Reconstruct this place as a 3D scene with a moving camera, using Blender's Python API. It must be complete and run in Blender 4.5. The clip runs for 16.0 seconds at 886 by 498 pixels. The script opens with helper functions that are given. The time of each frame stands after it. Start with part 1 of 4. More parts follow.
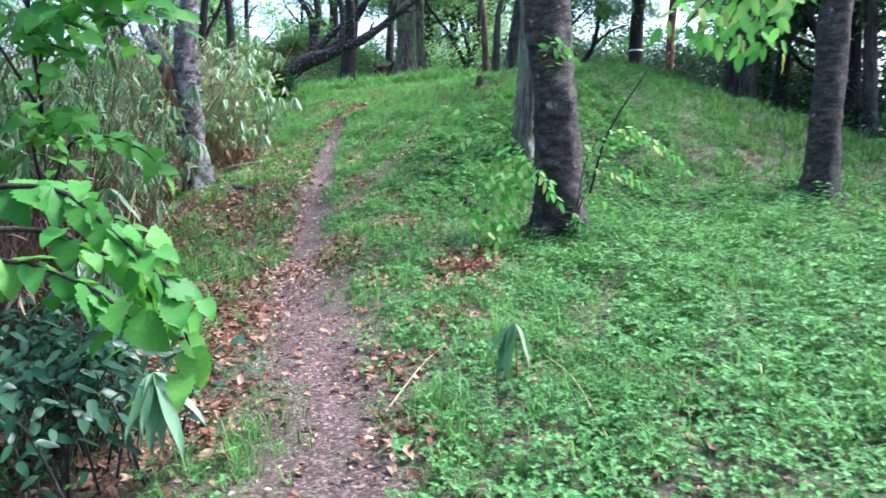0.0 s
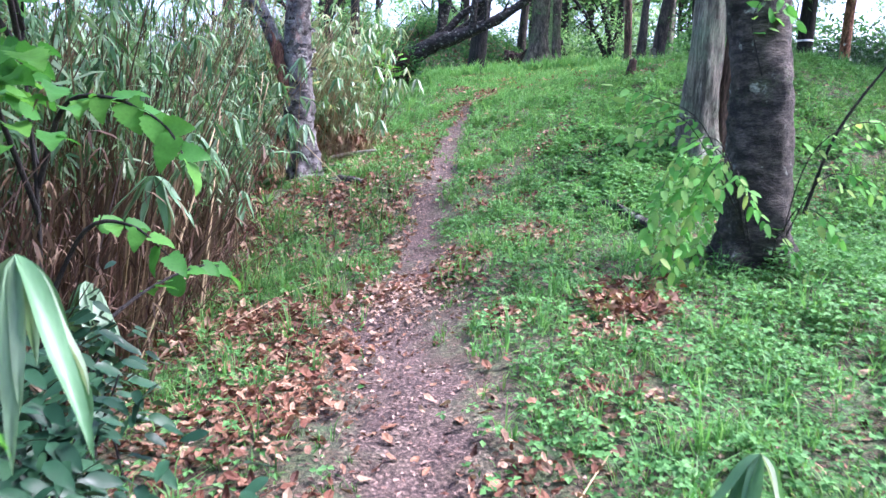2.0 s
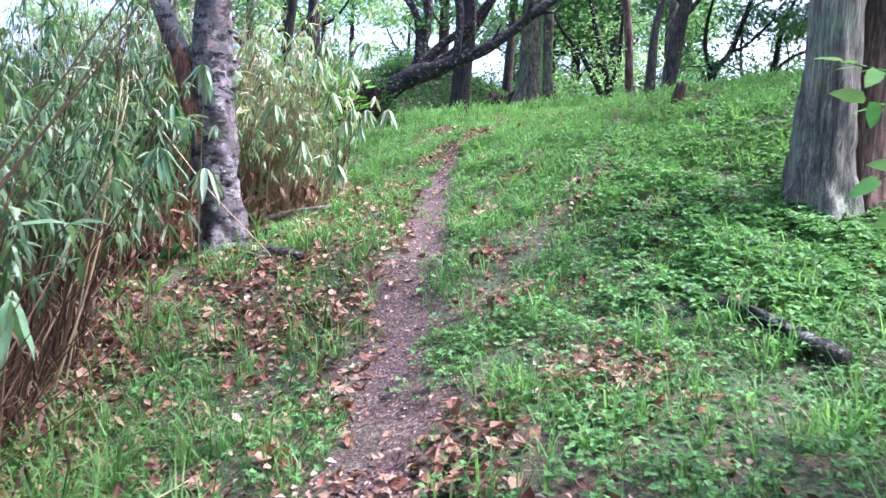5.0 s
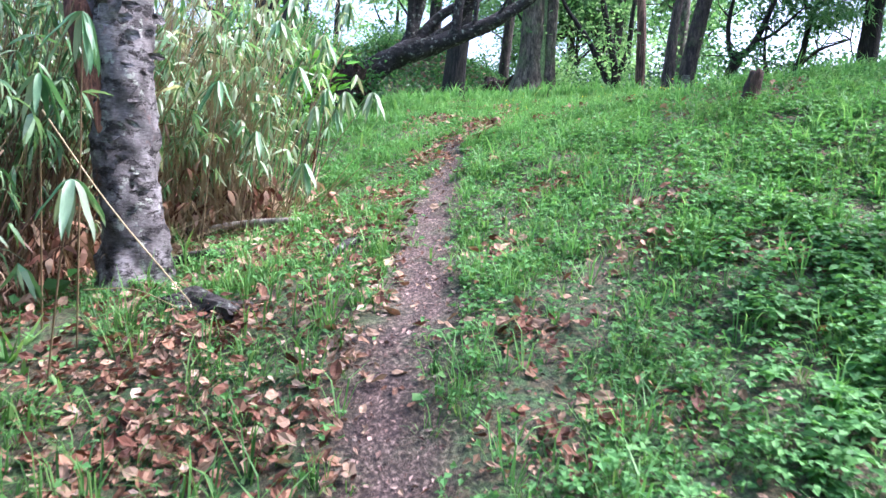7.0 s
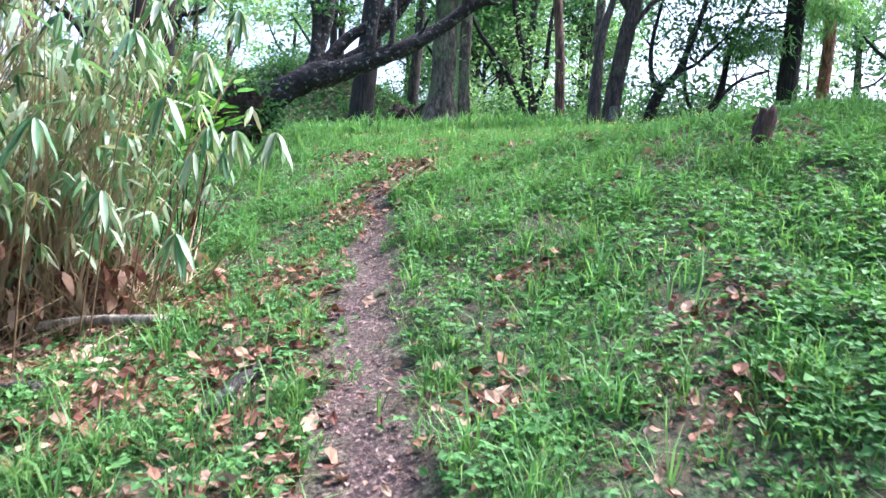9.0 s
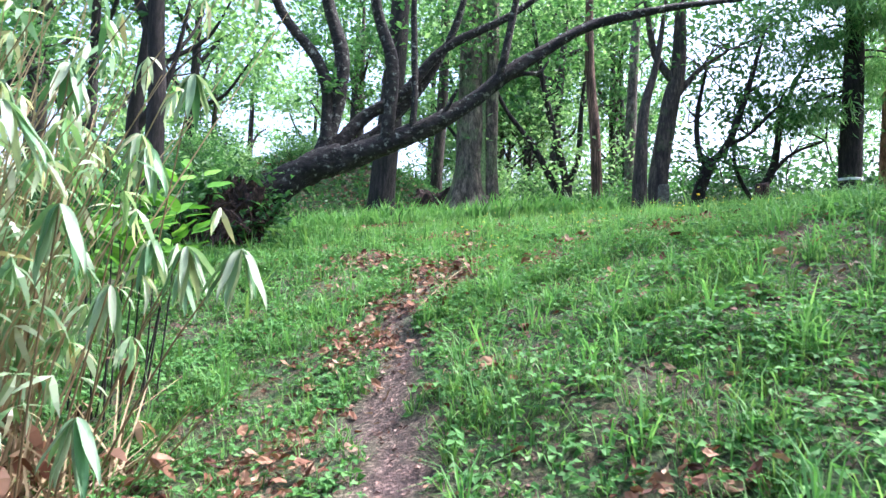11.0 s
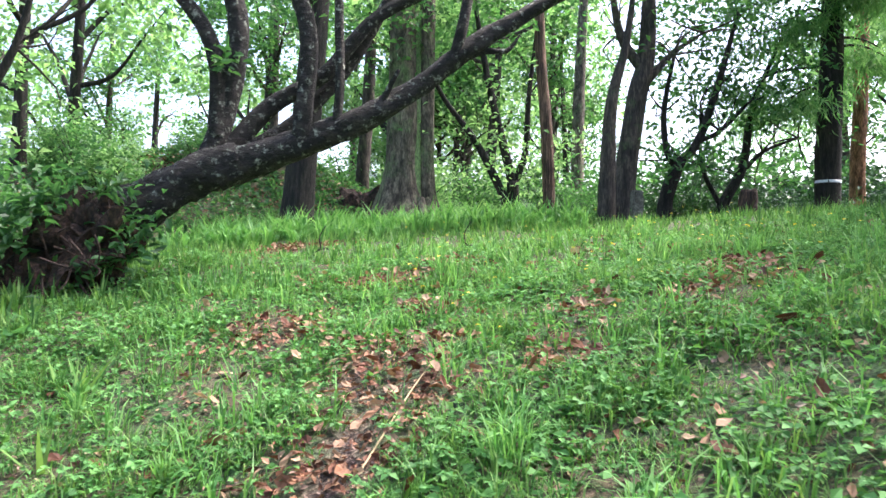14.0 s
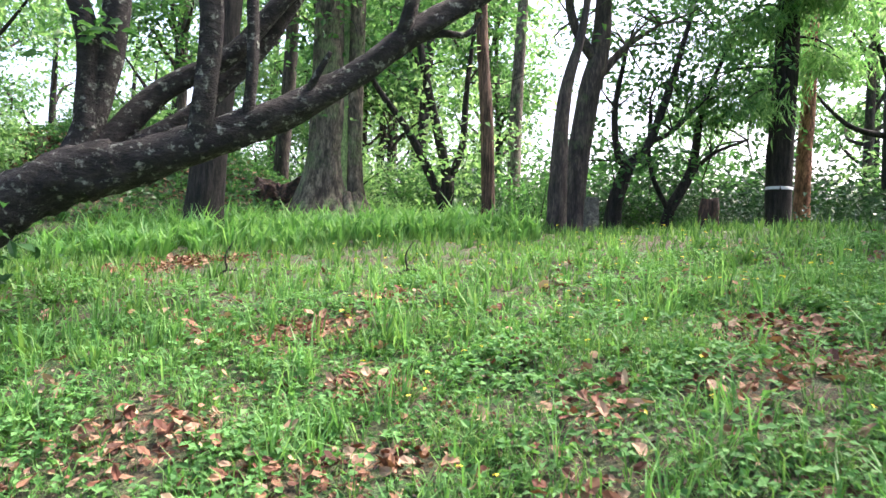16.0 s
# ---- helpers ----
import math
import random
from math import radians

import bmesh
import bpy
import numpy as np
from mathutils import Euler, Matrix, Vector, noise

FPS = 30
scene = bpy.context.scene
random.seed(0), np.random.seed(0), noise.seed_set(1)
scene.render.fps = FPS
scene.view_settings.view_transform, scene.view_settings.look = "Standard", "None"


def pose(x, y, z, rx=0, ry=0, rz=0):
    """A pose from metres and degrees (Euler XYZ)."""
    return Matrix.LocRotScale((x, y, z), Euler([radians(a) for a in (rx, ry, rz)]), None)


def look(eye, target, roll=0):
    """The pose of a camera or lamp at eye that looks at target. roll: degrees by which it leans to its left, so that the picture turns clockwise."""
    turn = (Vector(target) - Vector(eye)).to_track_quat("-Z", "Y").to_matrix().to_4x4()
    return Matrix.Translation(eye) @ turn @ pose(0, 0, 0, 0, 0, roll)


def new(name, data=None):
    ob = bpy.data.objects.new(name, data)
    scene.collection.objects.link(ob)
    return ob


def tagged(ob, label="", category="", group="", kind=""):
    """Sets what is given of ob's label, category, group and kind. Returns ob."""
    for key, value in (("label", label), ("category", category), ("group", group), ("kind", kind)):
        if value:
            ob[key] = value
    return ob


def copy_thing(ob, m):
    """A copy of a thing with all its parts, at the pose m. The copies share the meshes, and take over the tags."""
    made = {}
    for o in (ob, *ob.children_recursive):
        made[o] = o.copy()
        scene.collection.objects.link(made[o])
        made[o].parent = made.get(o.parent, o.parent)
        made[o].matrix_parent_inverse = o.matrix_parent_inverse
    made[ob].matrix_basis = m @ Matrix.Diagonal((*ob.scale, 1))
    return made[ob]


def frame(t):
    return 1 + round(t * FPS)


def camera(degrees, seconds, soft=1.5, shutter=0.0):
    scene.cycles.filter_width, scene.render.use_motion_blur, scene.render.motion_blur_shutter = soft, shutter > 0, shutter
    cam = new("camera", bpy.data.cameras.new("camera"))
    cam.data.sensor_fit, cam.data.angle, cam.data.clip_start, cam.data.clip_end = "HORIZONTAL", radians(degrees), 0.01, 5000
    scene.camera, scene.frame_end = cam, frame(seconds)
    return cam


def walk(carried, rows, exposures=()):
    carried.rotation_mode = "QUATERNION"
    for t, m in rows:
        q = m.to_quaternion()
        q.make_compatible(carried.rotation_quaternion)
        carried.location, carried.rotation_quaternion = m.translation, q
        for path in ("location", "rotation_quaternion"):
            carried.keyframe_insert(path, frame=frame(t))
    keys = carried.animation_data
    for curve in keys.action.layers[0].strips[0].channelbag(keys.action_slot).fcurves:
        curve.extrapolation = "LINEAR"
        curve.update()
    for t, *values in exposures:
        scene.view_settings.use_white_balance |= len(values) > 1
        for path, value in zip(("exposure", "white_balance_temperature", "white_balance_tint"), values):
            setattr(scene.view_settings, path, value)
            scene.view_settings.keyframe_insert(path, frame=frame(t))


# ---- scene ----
cam = camera(62.0, 16.0, soft=1.5, shutter=0.25)
METRES, EYE, TILT, LEAN, TURN = 14.0, 1.45, -8.5, 0.0, 0.0
SKY, SUN, STOPS = 0.135, 2.8, 2.28
ROWS = [
    (0.0, 0.0, 0.0, 0.0, -0.0, 0.0, 0.0),
    (0.5, -0.0018, 0.0246, 0.0016, 6.23, -1.06, -1.2),
    (1.0, -0.0102, 0.0502, 0.002, 9.25, -1.53, -2.34),
    (1.5, -0.0151, 0.0878, 0.0052, 7.73, -0.92, -2.64),
    (2.0, -0.0185, 0.1203, 0.0135, 8.99, -0.69, -3.49),
    (2.5, -0.0281, 0.1585, 0.019, 9.06, 0.14, -4.51),
    (3.0, -0.0359, 0.1927, 0.0251, 9.46, 0.92, -4.74),
    (3.5, -0.0459, 0.2271, 0.026, 9.44, 2.38, -4.35),
    (4.0, -0.0492, 0.262, 0.0285, 6.16, 3.0, -2.78),
    (4.5, -0.0541, 0.3024, 0.0359, 7.11, 3.58, -2.65),
    (7.0, -0.0888, 0.4749, 0.0781, 5.63, 2.3, -4.63),
    (7.5, -0.0987, 0.507, 0.0901, 4.3, 2.64, -4.15),
    (8.0, -0.1027, 0.538, 0.0979, 3.11, 2.82, -3.84),
    (8.5, -0.1126, 0.5673, 0.1065, 1.2, 3.44, -3.76),
    (9.0, -0.1174, 0.591, 0.1143, -2.05, 4.69, -3.16),
    (9.5, -0.1197, 0.6239, 0.1267, -2.09, 5.72, -2.92),
    (10.0, -0.1223, 0.6513, 0.1332, -1.3, 8.87, -2.88),
    (12.5, -0.1244, 0.7789, 0.1819, 1.12, 11.31, -1.03),
    (13.0, -0.1259, 0.8054, 0.1919, -1.21, 10.46, 0.04),
    (13.5, -0.1307, 0.8317, 0.202, -4.19, 10.04, -0.04),
    (14.0, -0.1348, 0.8561, 0.2115, -5.84, 9.86, -0.53),
    (14.5, -0.1382, 0.8798, 0.2217, -7.98, 9.16, -0.36),
    (15.0, -0.1342, 0.9049, 0.2346, -11.0, 8.82, -0.46),
    (15.5, -0.1346, 0.9249, 0.2418, -12.43, 9.09, -0.28),
    (16.0, -0.1361, 0.9446, 0.2526, -12.14, 8.47, -0.65),
]
walk(cam, [(t, pose(0, 0, EYE, TILT, LEAN, TURN) @ pose(METRES * x, METRES * y, METRES * z, 90 + pitch, roll, yaw)) for t, x, y, z, yaw, pitch, roll in ROWS],
     exposures=[(0.0, STOPS - 0.18, 5450, 21), (2.0, STOPS, 5500, 33), (4.5, STOPS + 0.1, 5600, 37), (7.0, STOPS + 0.05, 5600, 27), (9.5, STOPS - 0.03, 5700, 27), (13.0, STOPS, 6150, 18), (16.0, STOPS + 0.09, 6700, 23)])

# ---- world and light ----
world = bpy.data.worlds.new("sky")
scene.world = world
world.use_nodes = True
wn = world.node_tree.nodes
sky = wn.new("ShaderNodeTexSky")
sky.sky_type, sky.sun_disc = "NISHITA", False
SUN_UP, SUN_ROUND = radians(56), radians(72)
sky.sun_elevation, sky.sun_rotation = SUN_UP, SUN_ROUND
sky.air_density, sky.dust_density, sky.ozone_density = 1.0, 4.0, 1.0
wn["Background"].inputs["Strength"].default_value = SKY
world.node_tree.links.new(sky.outputs[0], wn["Background"].inputs["Color"])
lamp = bpy.data.lights.new("sun", "SUN")
lamp.energy, lamp.angle, lamp.color = SUN, radians(17), (1.0, 0.95, 0.86)
sun = new("sun", lamp)
sun_dir = Vector((math.sin(SUN_ROUND) * math.cos(SUN_UP), math.cos(SUN_ROUND) * math.cos(SUN_UP), math.sin(SUN_UP)))
sun.matrix_world = look(sun_dir * 60, (0, 0, 0))

# ---- materials ----

def mat_base(name):
    m = bpy.data.materials.new(name)
    m.use_nodes = True
    nt = m.node_tree
    return m, nt, nt.nodes["Principled BSDF"]


def ramp(nt, fac, stops):
    r = nt.nodes.new("ShaderNodeValToRGB")
    e = r.color_ramp.elements
    while len(e) < len(stops):
        e.new(0.5)
    for el, (p, c) in zip(e, stops):
        el.position, el.color = p, (*c, 1)
    nt.links.new(fac, r.inputs[0])
    return r.outputs[0]


def noise_tex(nt, scale, detail=4.0, rough=0.6, stretch=(1, 1, 1), coord="Object"):
    tc, mp, n = nt.nodes.new("ShaderNodeTexCoord"), nt.nodes.new("ShaderNodeMapping"), nt.nodes.new("ShaderNodeTexNoise")
    mp.inputs["Scale"].default_value = stretch
    n.inputs["Scale"].default_value, n.inputs["Detail"].default_value, n.inputs["Roughness"].default_value = scale, detail, rough
    nt.links.new(tc.outputs[coord], mp.inputs[0])
    nt.links.new(mp.outputs[0], n.inputs["Vector"])
    return n.outputs[0]


def mix(nt, fac, a, b, mode="MIX"):
    n = nt.nodes.new("ShaderNodeMix")
    n.data_type, n.blend_type = "RGBA", mode
    for sock, v in ((n.inputs[0], fac), (n.inputs[6], a), (n.inputs[7], b)):
        if isinstance(v, bpy.types.NodeSocket):
            nt.links.new(v, sock)
        elif isinstance(v, (int, float)):
            sock.default_value = v
        else:
            sock.default_value = (*v, 1)
    return n.outputs[2]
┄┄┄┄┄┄
| Task to carry out |
Reproduce each line of the material containing the word "given".

| Completed exercise |
Reconstruct this place as a 3D scene with a moving camera, using Blender's Python API. It must be complete and run in Blender 4.5. The clip runs for 16.0 seconds at 886 by 498 pixels. The script opens with helper functions that are given. The time of each frame stands after it. Start with part 1 of 4. More parts follow.
    """Sets what is given of ob's label, category, group and kind. Returns ob."""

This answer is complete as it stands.